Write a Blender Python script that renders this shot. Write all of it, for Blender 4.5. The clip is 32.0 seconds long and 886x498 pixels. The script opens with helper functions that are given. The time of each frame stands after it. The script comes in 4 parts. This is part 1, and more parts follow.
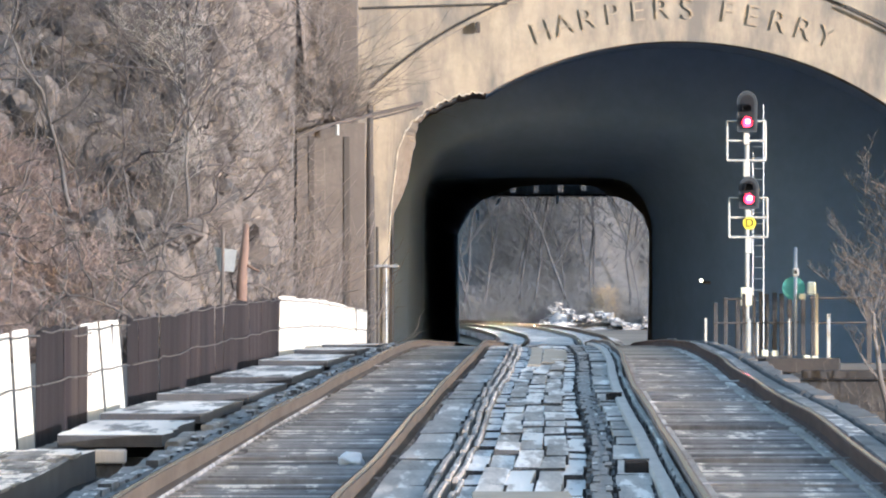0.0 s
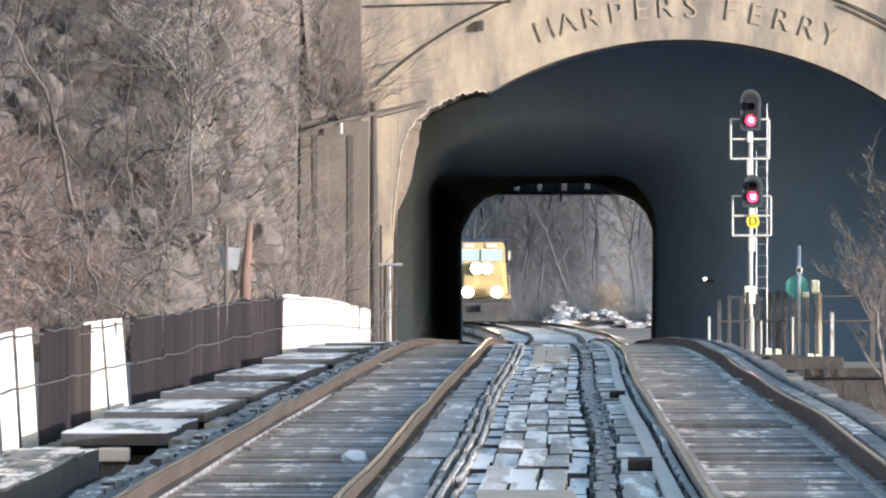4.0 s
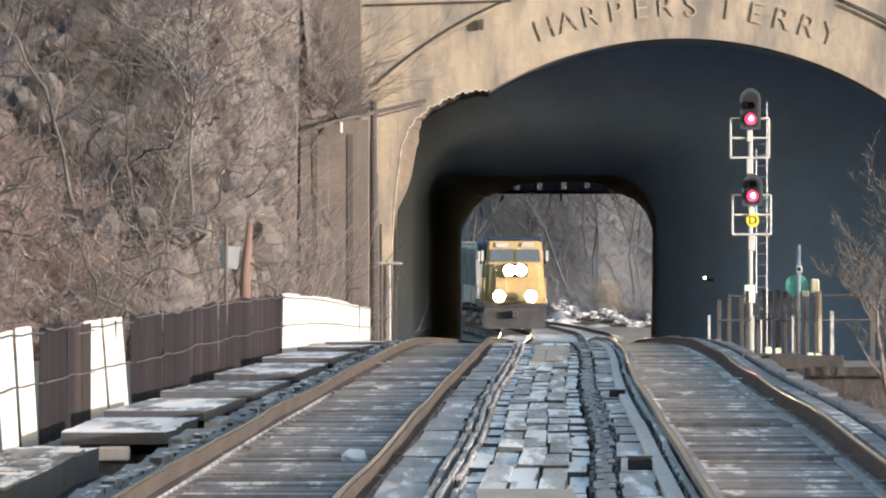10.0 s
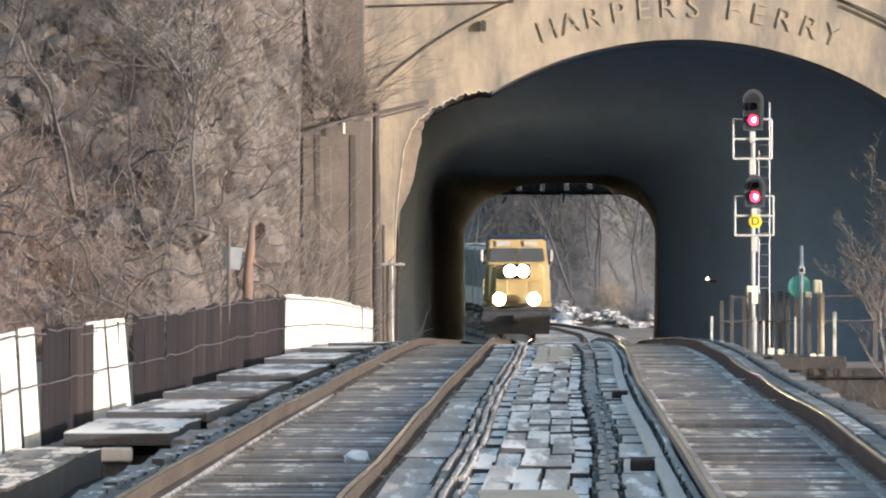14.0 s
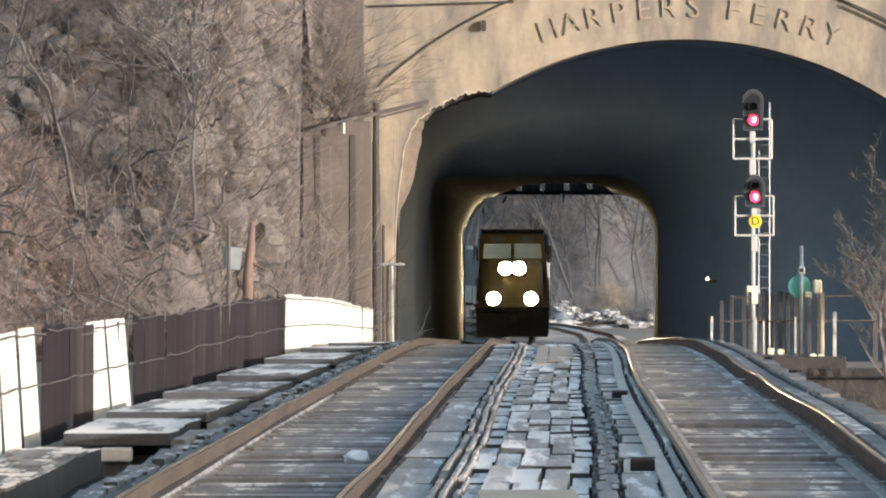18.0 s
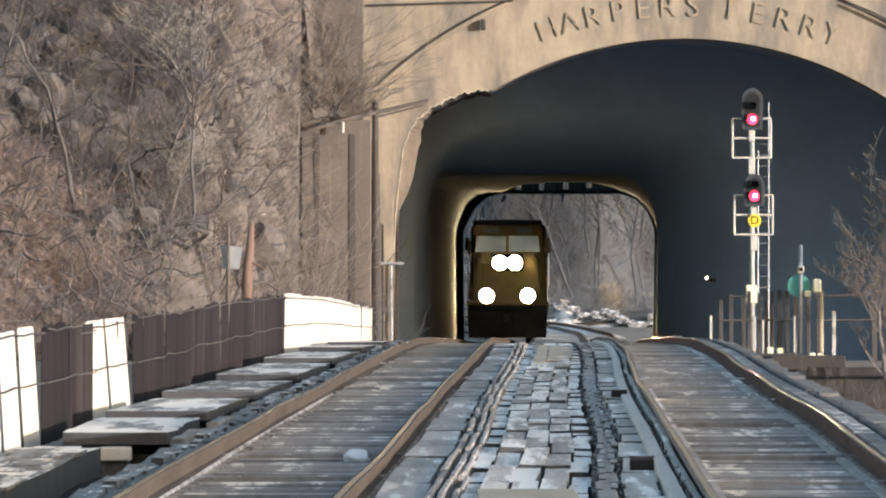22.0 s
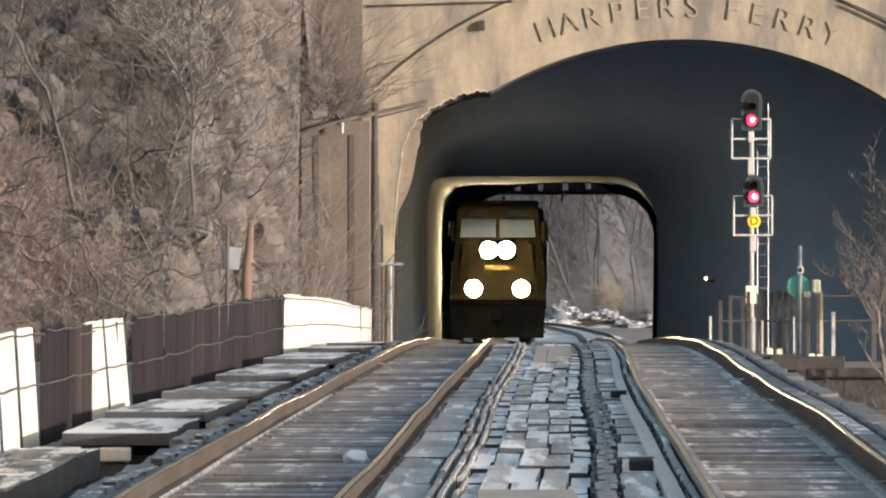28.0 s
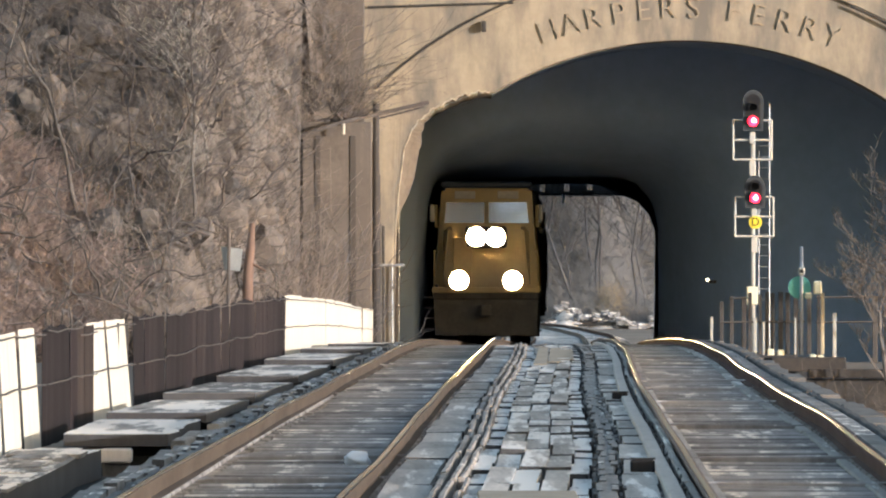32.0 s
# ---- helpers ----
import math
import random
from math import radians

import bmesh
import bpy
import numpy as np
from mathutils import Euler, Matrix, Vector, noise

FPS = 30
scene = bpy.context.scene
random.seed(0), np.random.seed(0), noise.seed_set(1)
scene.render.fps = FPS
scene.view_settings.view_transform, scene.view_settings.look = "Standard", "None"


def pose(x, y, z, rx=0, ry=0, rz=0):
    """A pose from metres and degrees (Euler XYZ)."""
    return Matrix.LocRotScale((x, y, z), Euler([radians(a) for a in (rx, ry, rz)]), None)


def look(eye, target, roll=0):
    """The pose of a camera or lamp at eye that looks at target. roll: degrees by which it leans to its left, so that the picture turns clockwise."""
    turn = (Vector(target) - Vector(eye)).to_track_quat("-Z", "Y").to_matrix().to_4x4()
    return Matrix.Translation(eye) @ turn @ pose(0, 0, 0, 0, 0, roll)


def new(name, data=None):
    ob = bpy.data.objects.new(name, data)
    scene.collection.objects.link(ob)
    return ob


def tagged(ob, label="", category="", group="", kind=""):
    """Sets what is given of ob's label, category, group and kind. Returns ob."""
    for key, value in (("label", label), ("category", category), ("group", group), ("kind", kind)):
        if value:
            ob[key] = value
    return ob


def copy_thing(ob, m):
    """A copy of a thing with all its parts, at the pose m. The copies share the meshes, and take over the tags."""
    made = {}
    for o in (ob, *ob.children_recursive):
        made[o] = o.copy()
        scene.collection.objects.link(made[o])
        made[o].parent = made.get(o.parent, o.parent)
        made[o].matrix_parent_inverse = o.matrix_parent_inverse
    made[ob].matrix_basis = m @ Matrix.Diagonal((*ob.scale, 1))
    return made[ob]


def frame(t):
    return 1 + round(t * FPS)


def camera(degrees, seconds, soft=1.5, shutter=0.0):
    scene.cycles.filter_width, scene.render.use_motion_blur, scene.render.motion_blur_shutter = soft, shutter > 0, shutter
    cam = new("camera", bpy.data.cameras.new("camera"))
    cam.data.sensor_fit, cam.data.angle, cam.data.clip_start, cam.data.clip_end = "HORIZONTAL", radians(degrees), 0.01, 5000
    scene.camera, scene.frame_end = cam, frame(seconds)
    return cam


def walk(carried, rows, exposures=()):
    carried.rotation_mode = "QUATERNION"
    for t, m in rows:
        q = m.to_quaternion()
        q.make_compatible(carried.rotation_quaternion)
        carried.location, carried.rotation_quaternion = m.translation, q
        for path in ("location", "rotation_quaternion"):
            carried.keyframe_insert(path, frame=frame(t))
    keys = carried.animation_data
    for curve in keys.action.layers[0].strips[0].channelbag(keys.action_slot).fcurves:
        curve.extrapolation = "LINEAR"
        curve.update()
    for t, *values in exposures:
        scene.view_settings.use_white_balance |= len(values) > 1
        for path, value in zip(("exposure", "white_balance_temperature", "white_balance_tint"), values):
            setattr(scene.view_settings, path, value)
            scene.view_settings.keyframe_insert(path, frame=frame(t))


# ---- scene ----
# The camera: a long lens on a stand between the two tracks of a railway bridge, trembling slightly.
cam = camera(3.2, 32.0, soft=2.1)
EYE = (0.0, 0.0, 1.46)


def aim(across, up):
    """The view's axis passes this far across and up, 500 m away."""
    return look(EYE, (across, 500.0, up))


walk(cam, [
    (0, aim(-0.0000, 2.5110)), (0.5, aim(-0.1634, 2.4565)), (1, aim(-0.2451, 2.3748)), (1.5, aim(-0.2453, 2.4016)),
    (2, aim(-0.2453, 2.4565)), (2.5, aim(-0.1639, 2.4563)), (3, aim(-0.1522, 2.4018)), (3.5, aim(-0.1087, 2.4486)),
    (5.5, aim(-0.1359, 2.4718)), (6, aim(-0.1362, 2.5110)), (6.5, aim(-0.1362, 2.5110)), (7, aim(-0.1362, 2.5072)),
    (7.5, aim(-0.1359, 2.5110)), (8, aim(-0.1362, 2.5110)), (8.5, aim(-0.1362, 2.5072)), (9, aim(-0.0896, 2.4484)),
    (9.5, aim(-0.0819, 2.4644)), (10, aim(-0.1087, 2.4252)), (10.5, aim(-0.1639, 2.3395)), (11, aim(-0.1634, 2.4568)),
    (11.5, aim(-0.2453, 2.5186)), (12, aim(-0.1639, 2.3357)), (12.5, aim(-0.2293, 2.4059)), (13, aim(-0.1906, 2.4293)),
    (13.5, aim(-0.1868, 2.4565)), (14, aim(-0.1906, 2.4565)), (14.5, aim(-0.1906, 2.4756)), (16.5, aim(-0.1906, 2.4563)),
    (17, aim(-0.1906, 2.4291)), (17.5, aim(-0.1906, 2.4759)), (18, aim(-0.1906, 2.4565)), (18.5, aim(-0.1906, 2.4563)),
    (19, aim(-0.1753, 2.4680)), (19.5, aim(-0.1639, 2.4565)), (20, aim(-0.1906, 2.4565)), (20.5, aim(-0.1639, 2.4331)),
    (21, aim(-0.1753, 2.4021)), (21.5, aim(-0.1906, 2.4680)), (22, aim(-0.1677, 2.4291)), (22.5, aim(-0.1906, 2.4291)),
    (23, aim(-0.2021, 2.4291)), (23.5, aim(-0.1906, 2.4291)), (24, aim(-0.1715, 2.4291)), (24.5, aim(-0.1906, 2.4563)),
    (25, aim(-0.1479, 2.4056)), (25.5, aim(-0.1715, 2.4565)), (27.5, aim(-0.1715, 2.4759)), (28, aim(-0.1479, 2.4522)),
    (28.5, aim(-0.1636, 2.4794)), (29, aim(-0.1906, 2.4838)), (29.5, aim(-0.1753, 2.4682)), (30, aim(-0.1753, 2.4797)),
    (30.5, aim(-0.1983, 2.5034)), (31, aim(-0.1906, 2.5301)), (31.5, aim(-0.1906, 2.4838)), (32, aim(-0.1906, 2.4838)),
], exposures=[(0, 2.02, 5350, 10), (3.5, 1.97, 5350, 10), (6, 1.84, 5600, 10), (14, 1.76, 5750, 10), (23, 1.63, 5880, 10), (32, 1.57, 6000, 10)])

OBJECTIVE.
With the pictures left out, transcribe the material exactly.

THE COMPLETED TASK.
Write a Blender Python script that renders this shot. Write all of it, for Blender 4.5. The clip is 32.0 seconds long and 886x498 pixels. The script opens with helper functions that are given. The time of each frame stands after it. The script comes in 4 parts. This is part 1, and more parts follow.
0.0 s
4.0 s
10.0 s
14.0 s
18.0 s
22.0 s
28.0 s
32.0 s
# ---- helpers ----
import math
import random
from math import radians

import bmesh
import bpy
import numpy as np
from mathutils import Euler, Matrix, Vector, noise

FPS = 30
scene = bpy.context.scene
random.seed(0), np.random.seed(0), noise.seed_set(1)
scene.render.fps = FPS
scene.view_settings.view_transform, scene.view_settings.look = "Standard", "None"


def pose(x, y, z, rx=0, ry=0, rz=0):
    """A pose from metres and degrees (Euler XYZ)."""
    return Matrix.LocRotScale((x, y, z), Euler([radians(a) for a in (rx, ry, rz)]), None)


def look(eye, target, roll=0):
    """The pose of a camera or lamp at eye that looks at target. roll: degrees by which it leans to its left, so that the picture turns clockwise."""
    turn = (Vector(target) - Vector(eye)).to_track_quat("-Z", "Y").to_matrix().to_4x4()
    return Matrix.Translation(eye) @ turn @ pose(0, 0, 0, 0, 0, roll)


def new(name, data=None):
    ob = bpy.data.objects.new(name, data)
    scene.collection.objects.link(ob)
    return ob


def tagged(ob, label="", category="", group="", kind=""):
    """Sets what is given of ob's label, category, group and kind. Returns ob."""
    for key, value in (("label", label), ("category", category), ("group", group), ("kind", kind)):
        if value:
            ob[key] = value
    return ob


def copy_thing(ob, m):
    """A copy of a thing with all its parts, at the pose m. The copies share the meshes, and take over the tags."""
    made = {}
    for o in (ob, *ob.children_recursive):
        made[o] = o.copy()
        scene.collection.objects.link(made[o])
        made[o].parent = made.get(o.parent, o.parent)
        made[o].matrix_parent_inverse = o.matrix_parent_inverse
    made[ob].matrix_basis = m @ Matrix.Diagonal((*ob.scale, 1))
    return made[ob]


def frame(t):
    return 1 + round(t * FPS)


def camera(degrees, seconds, soft=1.5, shutter=0.0):
    scene.cycles.filter_width, scene.render.use_motion_blur, scene.render.motion_blur_shutter = soft, shutter > 0, shutter
    cam = new("camera", bpy.data.cameras.new("camera"))
    cam.data.sensor_fit, cam.data.angle, cam.data.clip_start, cam.data.clip_end = "HORIZONTAL", radians(degrees), 0.01, 5000
    scene.camera, scene.frame_end = cam, frame(seconds)
    return cam


def walk(carried, rows, exposures=()):
    carried.rotation_mode = "QUATERNION"
    for t, m in rows:
        q = m.to_quaternion()
        q.make_compatible(carried.rotation_quaternion)
        carried.location, carried.rotation_quaternion = m.translation, q
        for path in ("location", "rotation_quaternion"):
            carried.keyframe_insert(path, frame=frame(t))
    keys = carried.animation_data
    for curve in keys.action.layers[0].strips[0].channelbag(keys.action_slot).fcurves:
        curve.extrapolation = "LINEAR"
        curve.update()
    for t, *values in exposures:
        scene.view_settings.use_white_balance |= len(values) > 1
        for path, value in zip(("exposure", "white_balance_temperature", "white_balance_tint"), values):
            setattr(scene.view_settings, path, value)
            scene.view_settings.keyframe_insert(path, frame=frame(t))


# ---- scene ----
# The camera: a long lens on a stand between the two tracks of a railway bridge, trembling slightly.
cam = camera(3.2, 32.0, soft=2.1)
EYE = (0.0, 0.0, 1.46)


def aim(across, up):
    """The view's axis passes this far across and up, 500 m away."""
    return look(EYE, (across, 500.0, up))


walk(cam, [
    (0, aim(-0.0000, 2.5110)), (0.5, aim(-0.1634, 2.4565)), (1, aim(-0.2451, 2.3748)), (1.5, aim(-0.2453, 2.4016)),
    (2, aim(-0.2453, 2.4565)), (2.5, aim(-0.1639, 2.4563)), (3, aim(-0.1522, 2.4018)), (3.5, aim(-0.1087, 2.4486)),
    (5.5, aim(-0.1359, 2.4718)), (6, aim(-0.1362, 2.5110)), (6.5, aim(-0.1362, 2.5110)), (7, aim(-0.1362, 2.5072)),
    (7.5, aim(-0.1359, 2.5110)), (8, aim(-0.1362, 2.5110)), (8.5, aim(-0.1362, 2.5072)), (9, aim(-0.0896, 2.4484)),
    (9.5, aim(-0.0819, 2.4644)), (10, aim(-0.1087, 2.4252)), (10.5, aim(-0.1639, 2.3395)), (11, aim(-0.1634, 2.4568)),
    (11.5, aim(-0.2453, 2.5186)), (12, aim(-0.1639, 2.3357)), (12.5, aim(-0.2293, 2.4059)), (13, aim(-0.1906, 2.4293)),
    (13.5, aim(-0.1868, 2.4565)), (14, aim(-0.1906, 2.4565)), (14.5, aim(-0.1906, 2.4756)), (16.5, aim(-0.1906, 2.4563)),
    (17, aim(-0.1906, 2.4291)), (17.5, aim(-0.1906, 2.4759)), (18, aim(-0.1906, 2.4565)), (18.5, aim(-0.1906, 2.4563)),
    (19, aim(-0.1753, 2.4680)), (19.5, aim(-0.1639, 2.4565)), (20, aim(-0.1906, 2.4565)), (20.5, aim(-0.1639, 2.4331)),
    (21, aim(-0.1753, 2.4021)), (21.5, aim(-0.1906, 2.4680)), (22, aim(-0.1677, 2.4291)), (22.5, aim(-0.1906, 2.4291)),
    (23, aim(-0.2021, 2.4291)), (23.5, aim(-0.1906, 2.4291)), (24, aim(-0.1715, 2.4291)), (24.5, aim(-0.1906, 2.4563)),
    (25, aim(-0.1479, 2.4056)), (25.5, aim(-0.1715, 2.4565)), (27.5, aim(-0.1715, 2.4759)), (28, aim(-0.1479, 2.4522)),
    (28.5, aim(-0.1636, 2.4794)), (29, aim(-0.1906, 2.4838)), (29.5, aim(-0.1753, 2.4682)), (30, aim(-0.1753, 2.4797)),
    (30.5, aim(-0.1983, 2.5034)), (31, aim(-0.1906, 2.5301)), (31.5, aim(-0.1906, 2.4838)), (32, aim(-0.1906, 2.4838)),
], exposures=[(0, 2.02, 5350, 10), (3.5, 1.97, 5350, 10), (6, 1.84, 5600, 10), (14, 1.76, 5750, 10), (23, 1.63, 5880, 10), (32, 1.57, 6000, 10)])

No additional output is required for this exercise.